Hay frases que con el tiempo van adquiriendo mayor resplandor y logran alcanzar su significado más perfecto. Tal vez se pronuncian antes de los esperado y necesitan que, con el paso de los años, la realidad les de finalmente el sentido que merecen. “Yo no creo en ningún partido, ni siquiera en el mío. Yo creo en los militares, que es dónde me formé”. Se lo dijo Hugo Chávez a Luis Ugalde, según cuenta el sacerdote, pocos meses después de ganar la presidencia por primera vez. Es una sentencia que parece un latigazo. No permite matices. Chávez la ejerció sin pudor y con frecuencia. Pero nunca fue tan exacta como ahora. Hoy Chávez está muerto pero esas frases están más vivas que nunca.
La realidad nos ofrece cada día más ejemplos. Esta semana, a punta de golpes y gases, los militares liquidaron una manifestación de obreros organizados que exigían reivindicaciones sociales. Hubo heridos y presos. A la hora de ser liberados, los detenidos estaban desnudos. Los soldados los habían dejado sin ropa. Parece una escena sacada de una película de finales del siglo pasado, cuando los funcionarios de hoy eran cineastas y querían denunciar los abusos de un poder excluyente y autoritario. Ahora, con Alí Primera como música de fondo, se reprime más y mejor. La militarización de cualquier protesta ya es parte de nuestra nueva normalidad.
No es casual que, en medio de una crisis económica ya certificada incluso por los chinos, el gobierno anuncie nuevas inversiones en armamento militar y en equipo especial para “disipar y castigar severamente” a los “terroristas”. A esto hay que sumar, además, el decreto presidencial que estableció la creación de la Brigada Especial contra las Actuaciones de los Grupos Generadores de Violencia (BEGV), un organismo privilegiado, que puede actuar en solitario y sin rendir cuentas, que tiene permitido todo a cuenta de neutralizar a los enemigos de la patria. La institucionalización de la violencia es otra forma de repetir lo peor del pasado.

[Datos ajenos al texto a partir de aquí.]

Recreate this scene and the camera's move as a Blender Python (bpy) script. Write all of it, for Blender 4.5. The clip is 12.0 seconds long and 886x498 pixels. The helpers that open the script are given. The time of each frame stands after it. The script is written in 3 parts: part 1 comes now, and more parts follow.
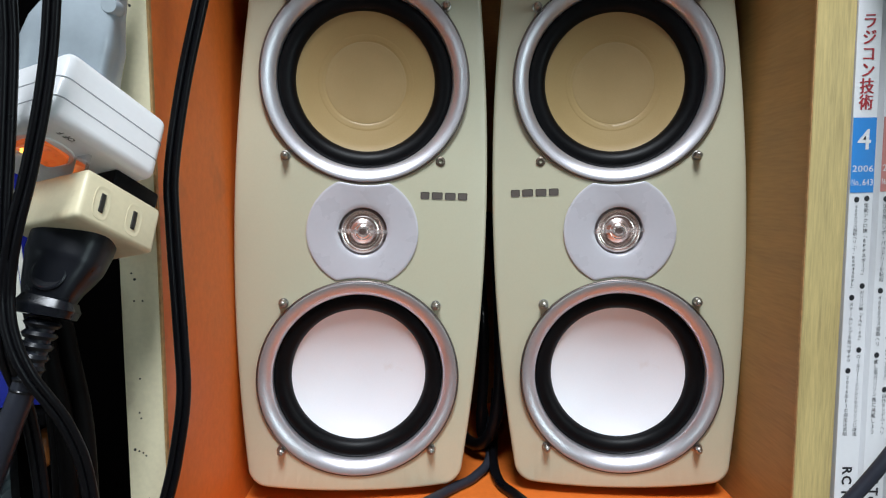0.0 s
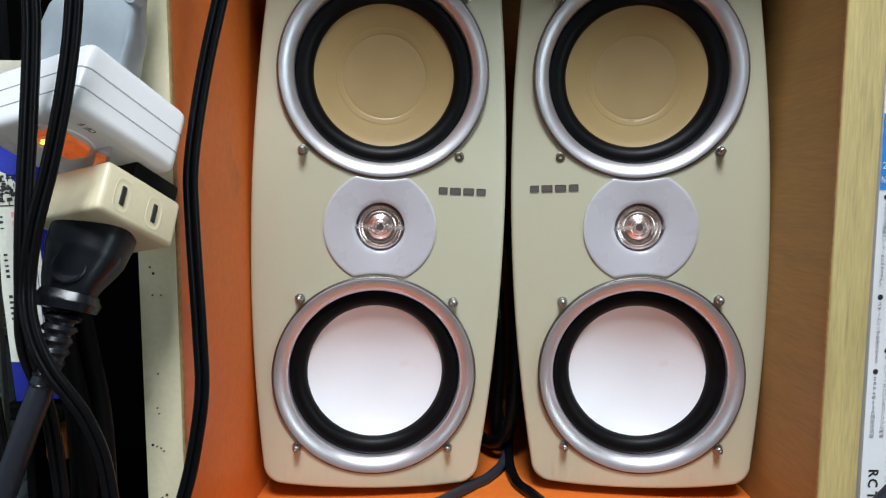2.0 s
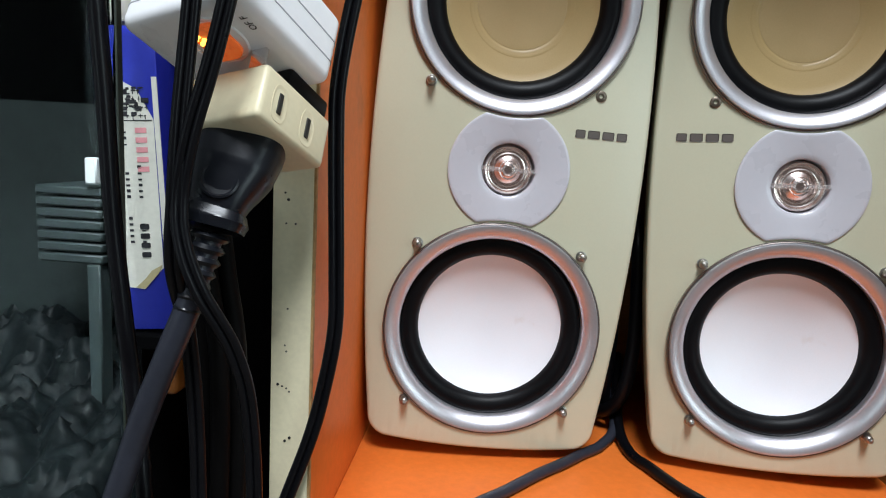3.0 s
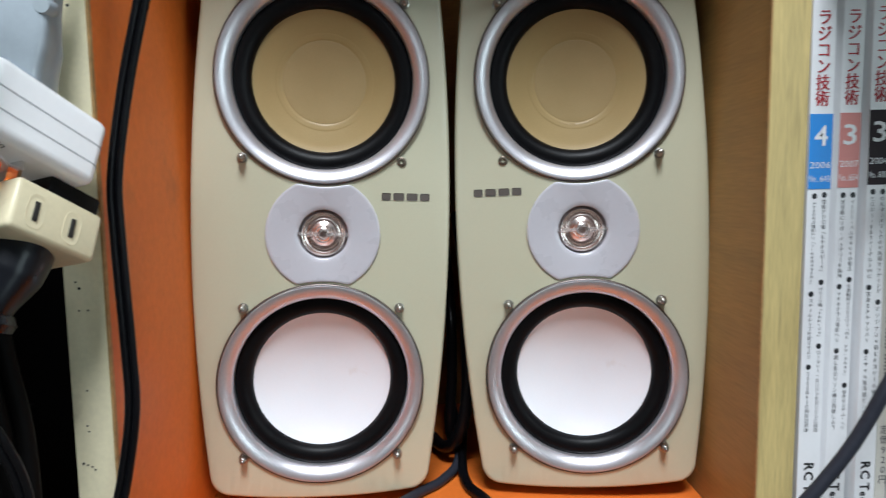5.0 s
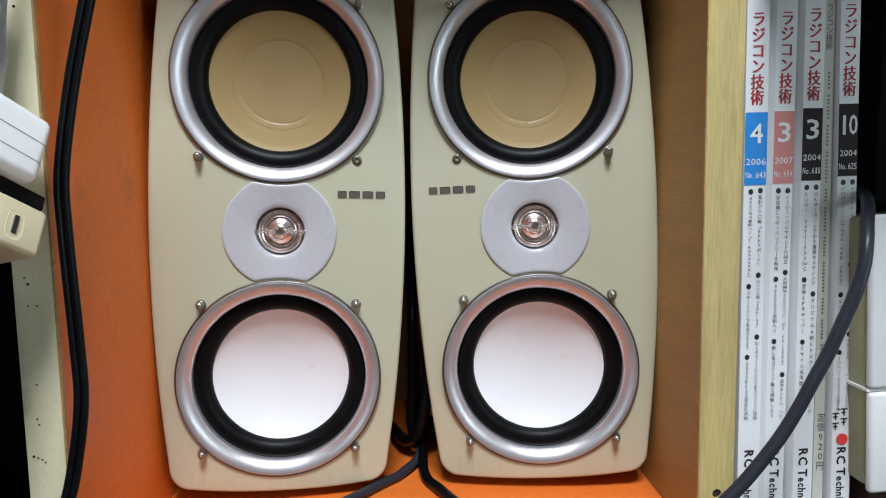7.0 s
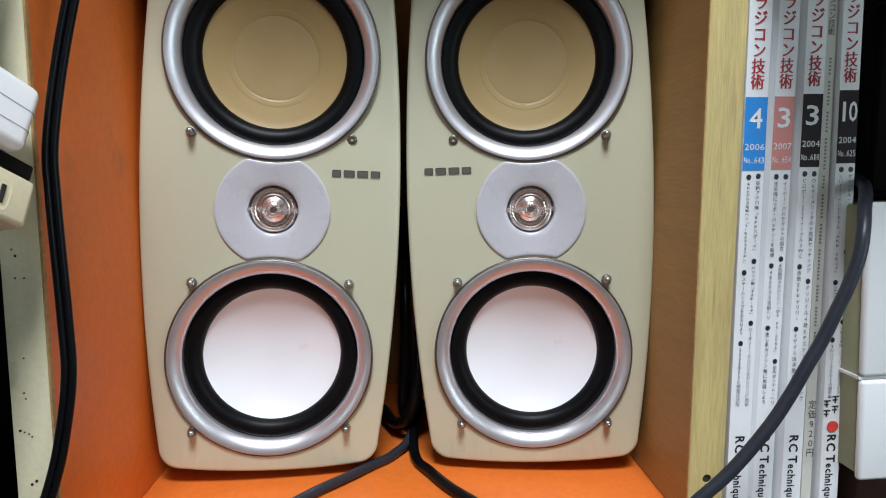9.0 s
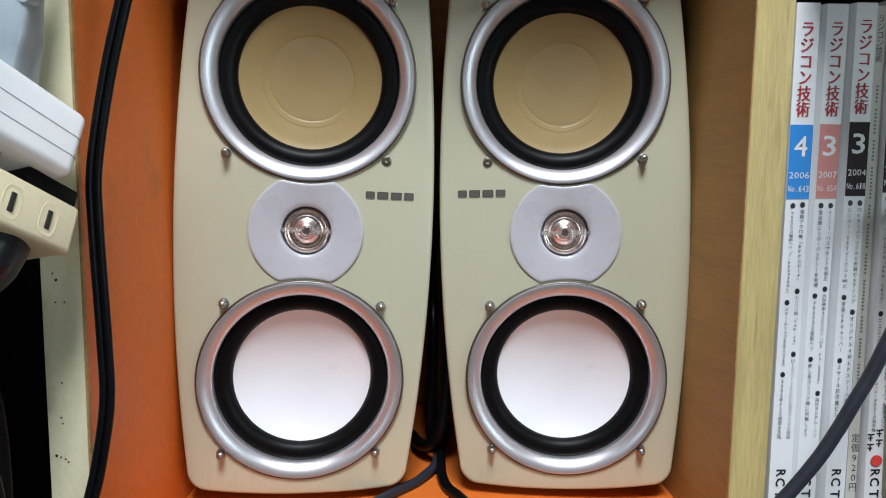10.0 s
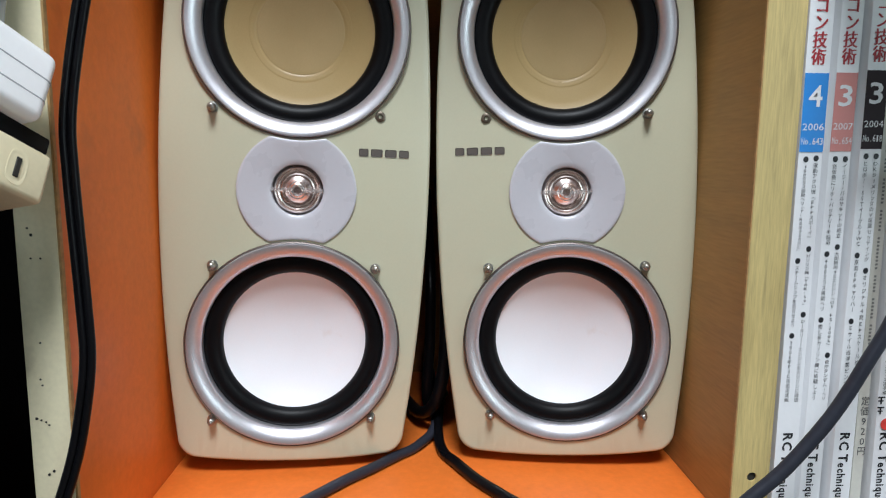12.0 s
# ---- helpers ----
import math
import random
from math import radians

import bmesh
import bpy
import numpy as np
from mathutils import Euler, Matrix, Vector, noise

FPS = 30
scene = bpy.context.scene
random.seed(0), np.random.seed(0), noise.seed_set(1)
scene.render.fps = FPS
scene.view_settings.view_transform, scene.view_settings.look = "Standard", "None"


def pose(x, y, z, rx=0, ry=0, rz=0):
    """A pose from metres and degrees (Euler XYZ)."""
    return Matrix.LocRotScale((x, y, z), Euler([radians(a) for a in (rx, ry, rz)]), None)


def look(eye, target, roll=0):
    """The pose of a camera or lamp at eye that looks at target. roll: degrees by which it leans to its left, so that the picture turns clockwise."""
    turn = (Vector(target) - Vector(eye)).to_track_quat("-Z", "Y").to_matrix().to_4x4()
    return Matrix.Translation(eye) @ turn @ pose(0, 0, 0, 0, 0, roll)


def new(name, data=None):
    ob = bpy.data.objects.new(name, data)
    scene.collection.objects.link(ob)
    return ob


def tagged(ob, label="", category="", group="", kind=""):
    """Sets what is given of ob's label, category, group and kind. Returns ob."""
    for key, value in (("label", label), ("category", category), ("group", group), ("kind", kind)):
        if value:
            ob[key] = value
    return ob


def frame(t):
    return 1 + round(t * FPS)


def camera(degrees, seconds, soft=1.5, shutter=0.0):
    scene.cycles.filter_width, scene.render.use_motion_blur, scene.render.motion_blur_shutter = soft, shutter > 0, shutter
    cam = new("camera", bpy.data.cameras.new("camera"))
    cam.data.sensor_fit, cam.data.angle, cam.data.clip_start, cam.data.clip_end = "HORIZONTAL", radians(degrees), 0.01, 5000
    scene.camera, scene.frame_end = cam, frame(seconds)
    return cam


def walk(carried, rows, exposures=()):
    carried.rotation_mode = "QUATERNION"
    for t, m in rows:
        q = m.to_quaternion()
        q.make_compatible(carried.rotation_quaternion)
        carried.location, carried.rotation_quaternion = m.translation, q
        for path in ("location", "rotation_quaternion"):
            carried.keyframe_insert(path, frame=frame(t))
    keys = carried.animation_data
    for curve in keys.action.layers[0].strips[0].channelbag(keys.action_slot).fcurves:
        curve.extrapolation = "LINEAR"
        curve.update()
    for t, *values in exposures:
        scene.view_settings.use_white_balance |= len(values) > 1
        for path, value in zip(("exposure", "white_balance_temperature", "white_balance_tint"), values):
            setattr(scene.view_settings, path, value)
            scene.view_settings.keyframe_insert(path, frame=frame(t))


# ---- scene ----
cam = camera(70.1, 12.0, soft=1.1, shutter=0.5)
PATH = [
    (0, (0.0, -0.007, 0.18), (0.001, 1.985, -0.002), -0.1),
    (0.5, (-0.003, -0.007, 0.18), (-0.02, 1.985, 0.002), 0.0),
    (1, (-0.005, -0.006, 0.18), (-0.022, 1.985, -0.007), 0.4),
    (1.5, (-0.004, -0.007, 0.182), (-0.019, 1.985, 0.004), 0.2),
    (2, (-0.006, -0.003, 0.179), (-0.029, 1.987, -0.012), 0.2),
    (2.5, (-0.032, 0.007, 0.168), (-0.14, 1.99, -0.069), 1.5),
    (2.7, (-0.046, 0.018, 0.164), (-0.191, 1.992, -0.123), 2.7),
    (3.1, (-0.052, 0.022, 0.164), (-0.208, 1.993, -0.138), 3.2),
    (3.5, (-0.043, 0.015, 0.169), (-0.161, 1.995, -0.087), 2.4),
    (3.9, (-0.027, 0.004, 0.177), (-0.088, 1.993, -0.025), 1.1),
    (4.3, (-0.013, 0.0, 0.181), (-0.027, 1.991, -0.004), 0.3),
    (4.5, (-0.007, 0.001, 0.182), (-0.001, 1.991, -0.015), 0.1),
    (5, (0.012, -0.002, 0.182), (0.066, 1.988, -0.01), -0.8),
    (5.5, (0.03, -0.009, 0.182), (0.114, 1.981, 0.005), -1.5),
    (6, (0.029, -0.01, 0.184), (0.127, 1.98, 0.01), -1.0),
    (6.5, (0.031, -0.01, 0.18), (0.12, 1.98, -0.003), -1.0),
    (8.5, (0.032, -0.014, 0.179), (0.126, 1.974, -0.016), -0.8),
    (9, (0.031, -0.008, 0.175), (0.14, 1.977, -0.048), 0.1),
    (9.5, (0.021, -0.008, 0.179), (0.128, 1.979, -0.024), 0.8),
    (10, (0.017, -0.003, 0.183), (0.098, 1.985, -0.014), 0.7),
    (10.5, (0.03, -0.006, 0.172), (0.178, 1.974, -0.065), -0.3),
    (11, (0.023, -0.008, 0.182), (0.148, 1.977, -0.024), -0.4),
    (11.5, (0.02, -0.001, 0.177), (0.11, 1.983, -0.055), -0.0),
    (12, (0.019, 0.009, 0.172), (0.103, 1.989, -0.096), 0.6),
]
walk(cam, [(t, look(eye, target, roll)) for t, eye, target, roll in PATH])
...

Más ejemplos: la nueva figura del “patriota cooperante”, un delator anónimo que puede, en cualquier momento, funcionar como testigo inexpugnable o como evidencia contundente para incriminar a otro. Este rol también muestra la idea que tiene el mundo militar sobre la sociedad civil, cuál es el modelo de participación ciudadana que ofrece. Se trata de un sistema de vigilancia mutua, de temores compartidos, donde fatalmente todos terminamos siendo víctimas del poder que administra las agresiones y financia los secretos.
Por no hablar de la entrada en vigencia, en junio de este año, de la nueva Ley de Registro y Alistamiento Militar para la Defensa Integral de la Nación. Ahora todos debemos inscribirnos. Todos estamos obligados a tener una credencial militar. Será un requisito indispensable para algunas cosas: para recibir el título universitario, para obtener el carnet de conducir o la solvencia laboral, para ser contratado en las empresas públicas y privadas…Es algo que va más allá de un simple procedimiento en esta sociedad disciplinada. Forma parte de un cambio en la identidad. Nuestra nueva normalidad también incluye la militarización de cualquier experiencia ciudadana.
¿Dónde están los militares o ex militares en el mapa actual del poder en Venezuela? ¿Qué cargos ocupan? ¿Y qué controlan sin la necesidad de ocupar cargos? ¿Acaso no han terminado imponiendo su orden y su cultura detrás del vacío político del gobierno y de la oposición?
Quizás ahora esas viejas frases de Chávez tengan una trágica plenitud. Quizás por eso Maduro está precisamente ahí. Para fortalecer a los militares. Quizás solo fue la mejor fachada que encontró el Comandante. Maduro no es carisma sino dedazo. No es un proyecto propio sino una instrucción, una orden. No es un líder. Es un trámite. Quizás al final todos, en el oficialismo y en la oposición, terminemos entonces pensando que la revolución solo es un atajo. Que el chavismo solo es una excusa. Que aquí gobiernan los militares.